China offers a real problem, which the deterioration in its relations with the U.S. has exacerbated. Leading Chinese commentators have accused Washington of starting a new "Cold War." This standoff, with attendant risks of military buildup and mutual general suspicions, is a growing threat to world peace. It should be a matter of worry to all humanity that neither the U.S. nor China understands that this fragile planet cannot withstand great power politics as usual. We need shared solutions and shared pain to immense problems.

On North Korea specifically, Beijing could help bring Pyongyang in from the cold, which means more than turning North Korea into a province of China. So far Beijing has pursued a narrow short-term policy, cozying up to the Kims, sustaining them through investment, aid and trade, both legal and illegal. China is right to be scared. Implosion of North Korea would be bad, with refugees pouring to China and South Korea; explosion would be worse, with the dreadful prospects of a chain reaction involving the U.S., China determined to stop U.S. intervention, South Korea with all its fraternal angst, and Japan fearful of a mess on its doorstep, all this with nuclear weapons on the loose.

One basic problem is that all major players, including China, South Korea and Japan, prefer the present appalling situation to what might follow. Let the poor North Korean people suffer. China and Japan fear the potential might of a united Korea (still playing the old game of power politics), while Seoul, remembering the unification of Germany fears the huge costs of putting the Koreas together. Trying to do it over Kim Jong Un's body would raise the bill unacceptably.

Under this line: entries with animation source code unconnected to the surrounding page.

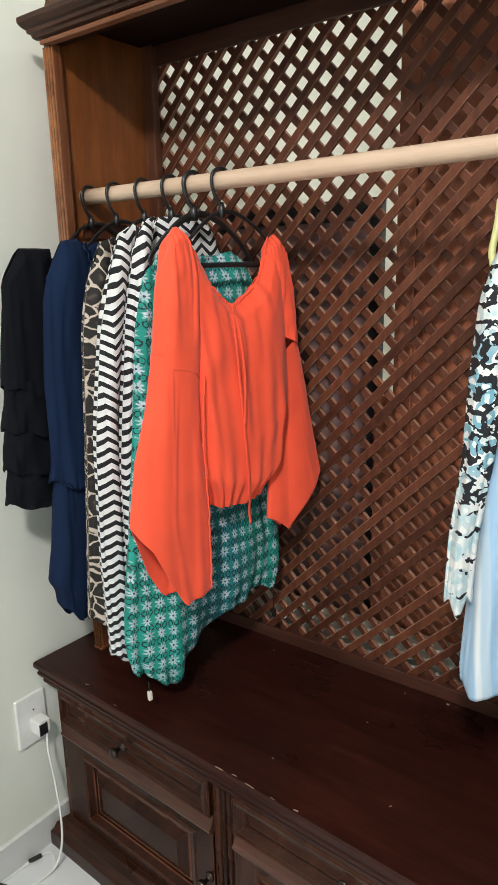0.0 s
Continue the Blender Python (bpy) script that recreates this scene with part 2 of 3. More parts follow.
M_CREST = wood("brown crest board", (0.038, 0.0165, 0.0080), (0.076, 0.034, 0.0165), (0.130, 0.062, 0.032), 0.36, stretch=(1.2, 14, 14), vary=0.1, coat=0.05, wear=0.3, gloss=0.25)
M_PIL = wood("glossy red-brown pilaster varnish", (0.060, 0.019, 0.008), (0.135, 0.045, 0.018), (0.26, 0.096, 0.040), 0.22, stretch=(30, 30, 1.2), vary=0.2, coat=0.5, wear=0.7, rubbed=(0.34, 0.135, 0.050))
# brighter orange than the other timber: lamp light is put into the colour
M_SIDE_LIT = wood("orange-brown side boards", (0.10, 0.031, 0.009), (0.205, 0.064, 0.017), (0.32, 0.110, 0.032), 0.36, stretch=(8, 8, 1.0), vary=0.1)
M_SIDEGLOSS = wood("glossy orange-brown side boards", (0.10, 0.031, 0.009), (0.23, 0.074, 0.019), (0.42, 0.150, 0.042), 0.2, stretch=(26, 26, 0.8), vary=0.1, coat=0.6, wear=0.5)
M_MID = wood("red-brown mahogany", (0.036, 0.0115, 0.006), (0.088, 0.029, 0.014), (0.165, 0.060, 0.028), 0.38, vary=0.2)
M_RAIL = wood("dark red-brown rail", (0.032, 0.0110, 0.0068), (0.066, 0.0235, 0.0145), (0.110, 0.042, 0.027), 0.4, stretch=(1.2, 14, 14), vary=0.1, wear=0.2)
M_SLAT = wood("red-brown trellis slat", (0.045, 0.0132, 0.0062), (0.090, 0.0275, 0.0130), (0.160, 0.052, 0.0250), 0.5, vary=0.28, coat=0.0, gloss=0.25)
# pale tone paints the lamp light caught on the slat edges
M_SLATEDGE_LIT = wood("pale slat edge with caught light", (0.14, 0.060, 0.036), (0.26, 0.125, 0.080), (0.40, 0.22, 0.15), 0.45, vary=0.3, coat=0.0, gloss=0.3)
M_EDGE = wood("worn orange moulding edge", (0.12, 0.042, 0.02), (0.22, 0.085, 0.042), (0.32, 0.14, 0.075), 0.4, stretch=(1.2, 14, 14))
# colour raised to stand in for light that doesn't reach the board
M_BOARD_LIT = wood("brown back board with light in its colour", (0.24, 0.076, 0.036), (0.37, 0.127, 0.062), (0.49, 0.185, 0.096), 0.5, vary=0.1)
M_MAUVE = paint("mauve grey lacquer", (0.30, 0.185, 0.175), 0.3)
M_ROD = wood("pale raw dowel", (0.50, 0.35, 0.245), (0.60, 0.44, 0.32), (0.68, 0.52, 0.40), 0.6, stretch=(1.0, 20, 20), vary=0.0, coat=0.0)
M_WALL = paint("cream white wall paint", (0.80, 0.82, 0.735))
M_CEIL = paint("white ceiling paint", (0.80, 0.79, 0.75))
M_FLOOR = paint("pale glazed floor tile", (0.74, 0.76, 0.77), 0.25)
M_SKIRT = paint("pale skirting tile", (0.70, 0.71, 0.70), 0.3)
M_BLACKPLASTIC = plain("black plastic", (0.012, 0.012, 0.013), 0.35)
M_WHITEPLASTIC = plain("white plastic", (0.80, 0.80, 0.77), 0.35)
M_CLEAR = plain("milky grey plastic", (0.52, 0.51, 0.46), 0.3)
M_YELLOW = plain("yellow-green plastic", (0.62, 0.63, 0.27), 0.4)
M_STEEL = plain("dark bronze metal", (0.065, 0.050, 0.042), 0.22, 0.9)
M_GOLD = wood("rubbed golden edge", (0.16, 0.085, 0.035), (0.30, 0.17, 0.07), (0.42, 0.27, 0.13), 0.45, stretch=(1.2, 14, 14))
M_CHIP = plain("bare chipped wood", (0.42, 0.30, 0.21), 0.7)
M_TAG = plain("pale tag metal", (0.75, 0.70, 0.60), 0.4)
M_ORANGE = cloth("orange crepe", (0.90, 0.098, 0.045), 0.75, 0.15, vary=0.05)
M_NAVY = cloth("navy blue cloth", (0.006, 0.016, 0.046), 0.9, 0.0)
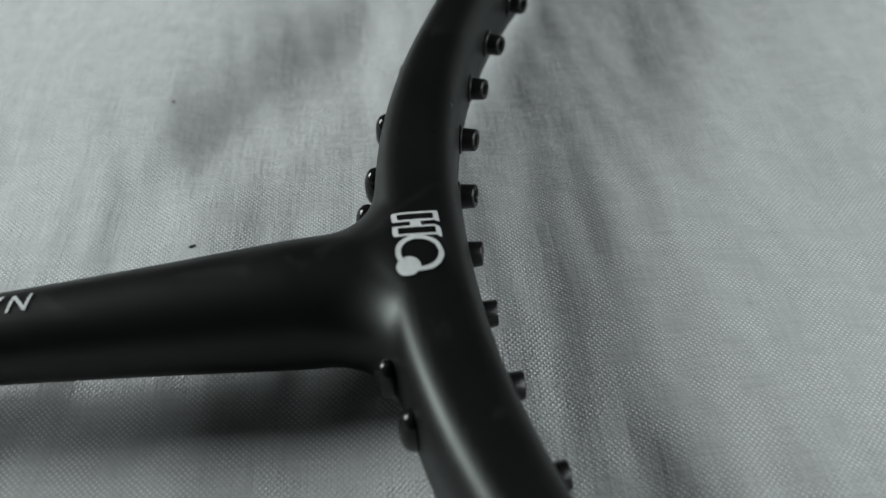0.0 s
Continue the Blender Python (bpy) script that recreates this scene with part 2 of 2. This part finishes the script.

But the present is not sustainable. The Kim regime is not sustainable, where a small clique grinds the face of the poor masses. Rebellion of the masses is unthinkable, but the collapse of the country would be worse. It is time for imaginative and cooperative policies to bring Kim Jong Un in from the cold to become a real hero of the Korean people. But who is going to start the positive talking?

Kevin Rafferty was founder and editor of the Asia and Pacific Annual Review from 1979-1993.